--- Begin Material provided ---

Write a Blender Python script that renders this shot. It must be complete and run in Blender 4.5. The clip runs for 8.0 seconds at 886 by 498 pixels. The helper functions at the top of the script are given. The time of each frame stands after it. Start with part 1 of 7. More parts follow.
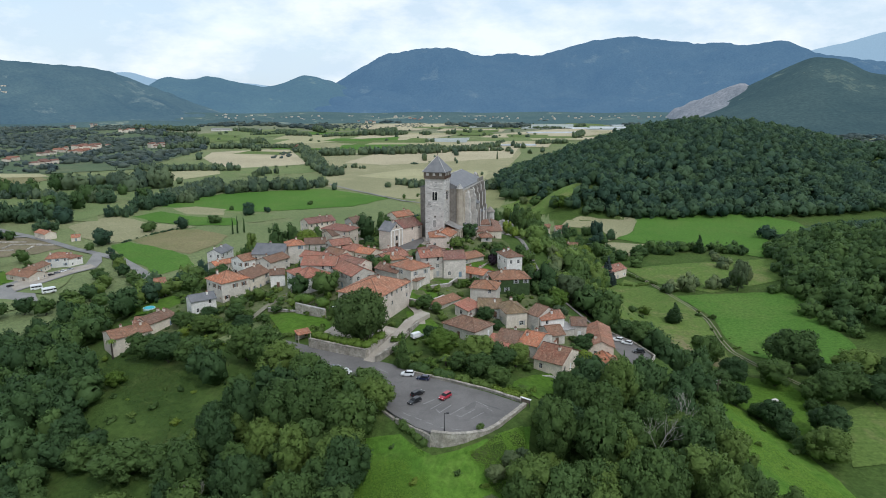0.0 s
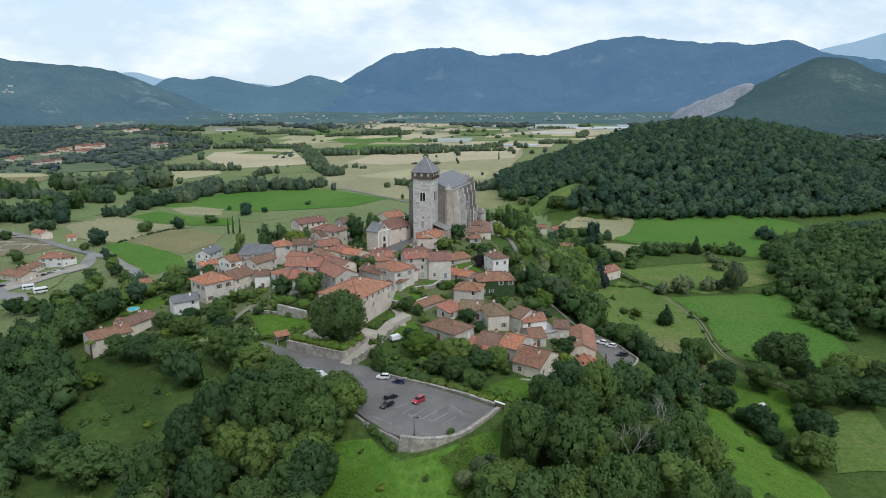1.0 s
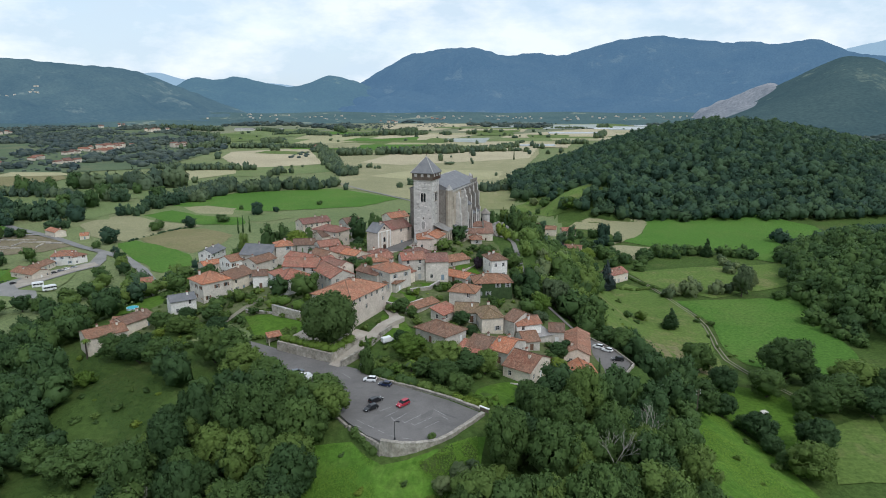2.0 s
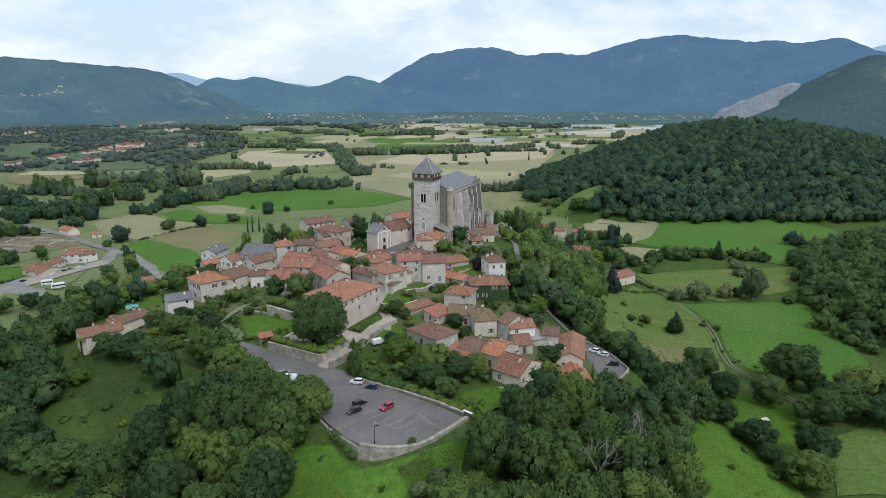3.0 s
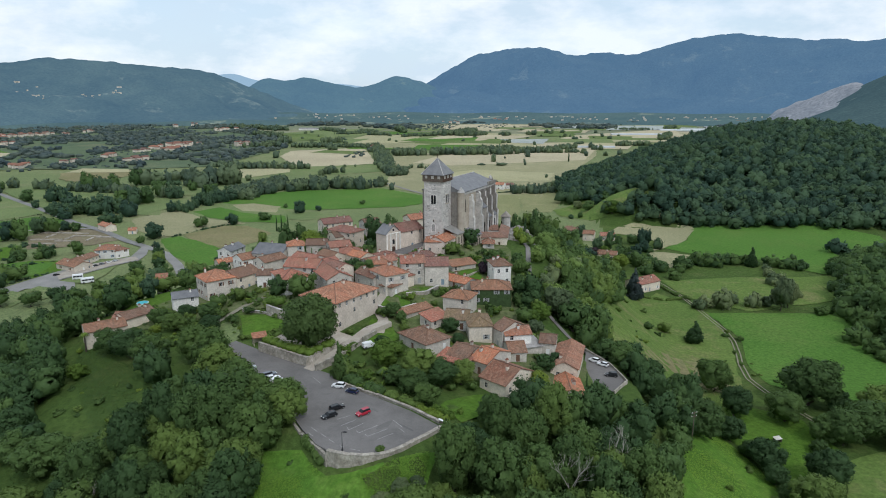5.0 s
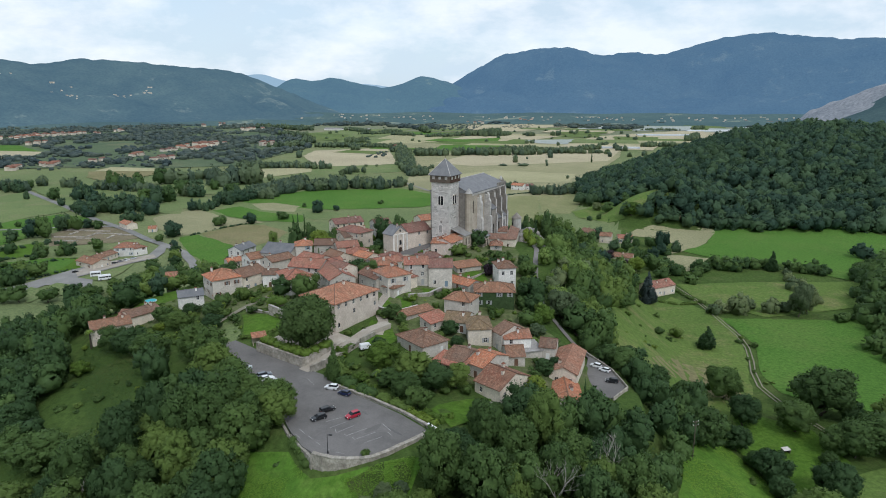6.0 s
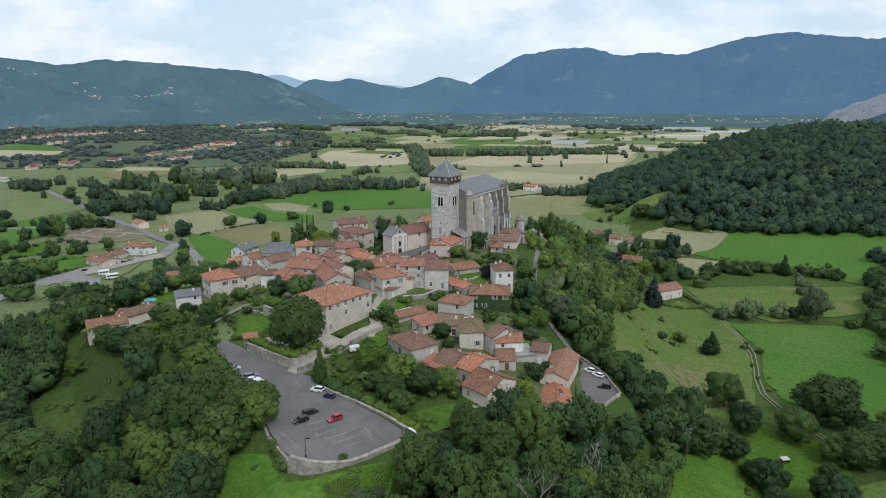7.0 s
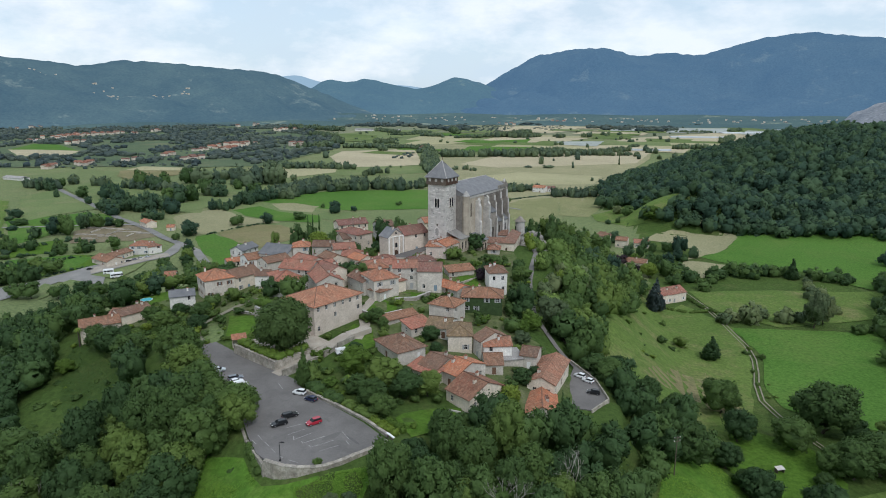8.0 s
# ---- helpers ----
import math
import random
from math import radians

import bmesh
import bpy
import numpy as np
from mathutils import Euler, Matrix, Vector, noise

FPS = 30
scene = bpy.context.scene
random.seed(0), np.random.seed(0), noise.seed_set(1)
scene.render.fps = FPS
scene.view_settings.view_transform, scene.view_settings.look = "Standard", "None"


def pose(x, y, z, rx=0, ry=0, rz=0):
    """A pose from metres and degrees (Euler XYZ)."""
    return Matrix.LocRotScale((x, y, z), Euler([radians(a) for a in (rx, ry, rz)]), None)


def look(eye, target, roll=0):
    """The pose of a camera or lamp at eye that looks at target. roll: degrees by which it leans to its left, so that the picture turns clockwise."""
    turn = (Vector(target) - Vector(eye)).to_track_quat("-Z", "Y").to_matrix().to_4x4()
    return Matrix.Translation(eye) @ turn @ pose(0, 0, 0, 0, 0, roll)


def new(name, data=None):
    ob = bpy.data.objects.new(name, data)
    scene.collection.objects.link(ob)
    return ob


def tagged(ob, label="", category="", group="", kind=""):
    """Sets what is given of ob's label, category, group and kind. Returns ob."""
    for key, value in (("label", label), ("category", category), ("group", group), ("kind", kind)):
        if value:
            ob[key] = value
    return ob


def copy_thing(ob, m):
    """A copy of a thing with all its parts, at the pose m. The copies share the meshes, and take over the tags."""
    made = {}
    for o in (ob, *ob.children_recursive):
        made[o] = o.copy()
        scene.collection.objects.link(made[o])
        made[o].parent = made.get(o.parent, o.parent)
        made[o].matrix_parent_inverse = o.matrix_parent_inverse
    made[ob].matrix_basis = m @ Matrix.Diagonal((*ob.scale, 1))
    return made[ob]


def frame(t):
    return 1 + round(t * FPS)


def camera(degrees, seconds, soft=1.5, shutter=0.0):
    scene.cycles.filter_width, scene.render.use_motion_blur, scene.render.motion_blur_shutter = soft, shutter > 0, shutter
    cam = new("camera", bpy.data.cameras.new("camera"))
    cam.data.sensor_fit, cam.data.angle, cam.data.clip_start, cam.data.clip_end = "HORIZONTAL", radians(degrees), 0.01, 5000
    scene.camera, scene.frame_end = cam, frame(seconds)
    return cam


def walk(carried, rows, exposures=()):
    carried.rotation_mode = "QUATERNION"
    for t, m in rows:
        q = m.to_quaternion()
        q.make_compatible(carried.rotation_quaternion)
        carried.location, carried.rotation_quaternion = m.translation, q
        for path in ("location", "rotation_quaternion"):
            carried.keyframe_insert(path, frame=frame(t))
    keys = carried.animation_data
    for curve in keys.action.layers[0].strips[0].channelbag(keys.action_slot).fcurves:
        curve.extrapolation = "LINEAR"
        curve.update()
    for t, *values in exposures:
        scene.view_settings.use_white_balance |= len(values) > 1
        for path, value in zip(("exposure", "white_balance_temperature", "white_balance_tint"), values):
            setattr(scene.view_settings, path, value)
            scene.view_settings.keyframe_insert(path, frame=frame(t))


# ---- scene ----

--- End Material provided ---

What the exercise asks
Set the data above down again exactly as given, with no pictures.

Full response
Write a Blender Python script that renders this shot. It must be complete and run in Blender 4.5. The clip runs for 8.0 seconds at 886 by 498 pixels. The helper functions at the top of the script are given. The time of each frame stands after it. Start with part 1 of 7. More parts follow.
0.0 s
1.0 s
2.0 s
3.0 s
5.0 s
6.0 s
7.0 s
8.0 s
# ---- helpers ----
import math
import random
from math import radians

import bmesh
import bpy
import numpy as np
from mathutils import Euler, Matrix, Vector, noise

FPS = 30
scene = bpy.context.scene
random.seed(0), np.random.seed(0), noise.seed_set(1)
scene.render.fps = FPS
scene.view_settings.view_transform, scene.view_settings.look = "Standard", "None"


def pose(x, y, z, rx=0, ry=0, rz=0):
    """A pose from metres and degrees (Euler XYZ)."""
    return Matrix.LocRotScale((x, y, z), Euler([radians(a) for a in (rx, ry, rz)]), None)


def look(eye, target, roll=0):
    """The pose of a camera or lamp at eye that looks at target. roll: degrees by which it leans to its left, so that the picture turns clockwise."""
    turn = (Vector(target) - Vector(eye)).to_track_quat("-Z", "Y").to_matrix().to_4x4()
    return Matrix.Translation(eye) @ turn @ pose(0, 0, 0, 0, 0, roll)


def new(name, data=None):
    ob = bpy.data.objects.new(name, data)
    scene.collection.objects.link(ob)
    return ob


def tagged(ob, label="", category="", group="", kind=""):
    """Sets what is given of ob's label, category, group and kind. Returns ob."""
    for key, value in (("label", label), ("category", category), ("group", group), ("kind", kind)):
        if value:
            ob[key] = value
    return ob


def copy_thing(ob, m):
    """A copy of a thing with all its parts, at the pose m. The copies share the meshes, and take over the tags."""
    made = {}
    for o in (ob, *ob.children_recursive):
        made[o] = o.copy()
        scene.collection.objects.link(made[o])
        made[o].parent = made.get(o.parent, o.parent)
        made[o].matrix_parent_inverse = o.matrix_parent_inverse
    made[ob].matrix_basis = m @ Matrix.Diagonal((*ob.scale, 1))
    return made[ob]


def frame(t):
    return 1 + round(t * FPS)


def camera(degrees, seconds, soft=1.5, shutter=0.0):
    scene.cycles.filter_width, scene.render.use_motion_blur, scene.render.motion_blur_shutter = soft, shutter > 0, shutter
    cam = new("camera", bpy.data.cameras.new("camera"))
    cam.data.sensor_fit, cam.data.angle, cam.data.clip_start, cam.data.clip_end = "HORIZONTAL", radians(degrees), 0.01, 5000
    scene.camera, scene.frame_end = cam, frame(seconds)
    return cam


def walk(carried, rows, exposures=()):
    carried.rotation_mode = "QUATERNION"
    for t, m in rows:
        q = m.to_quaternion()
        q.make_compatible(carried.rotation_quaternion)
        carried.location, carried.rotation_quaternion = m.translation, q
        for path in ("location", "rotation_quaternion"):
            carried.keyframe_insert(path, frame=frame(t))
    keys = carried.animation_data
    for curve in keys.action.layers[0].strips[0].channelbag(keys.action_slot).fcurves:
        curve.extrapolation = "LINEAR"
        curve.update()
    for t, *values in exposures:
        scene.view_settings.use_white_balance |= len(values) > 1
        for path, value in zip(("exposure", "white_balance_temperature", "white_balance_tint"), values):
            setattr(scene.view_settings, path, value)
            scene.view_settings.keyframe_insert(path, frame=frame(t))


# ---- scene ----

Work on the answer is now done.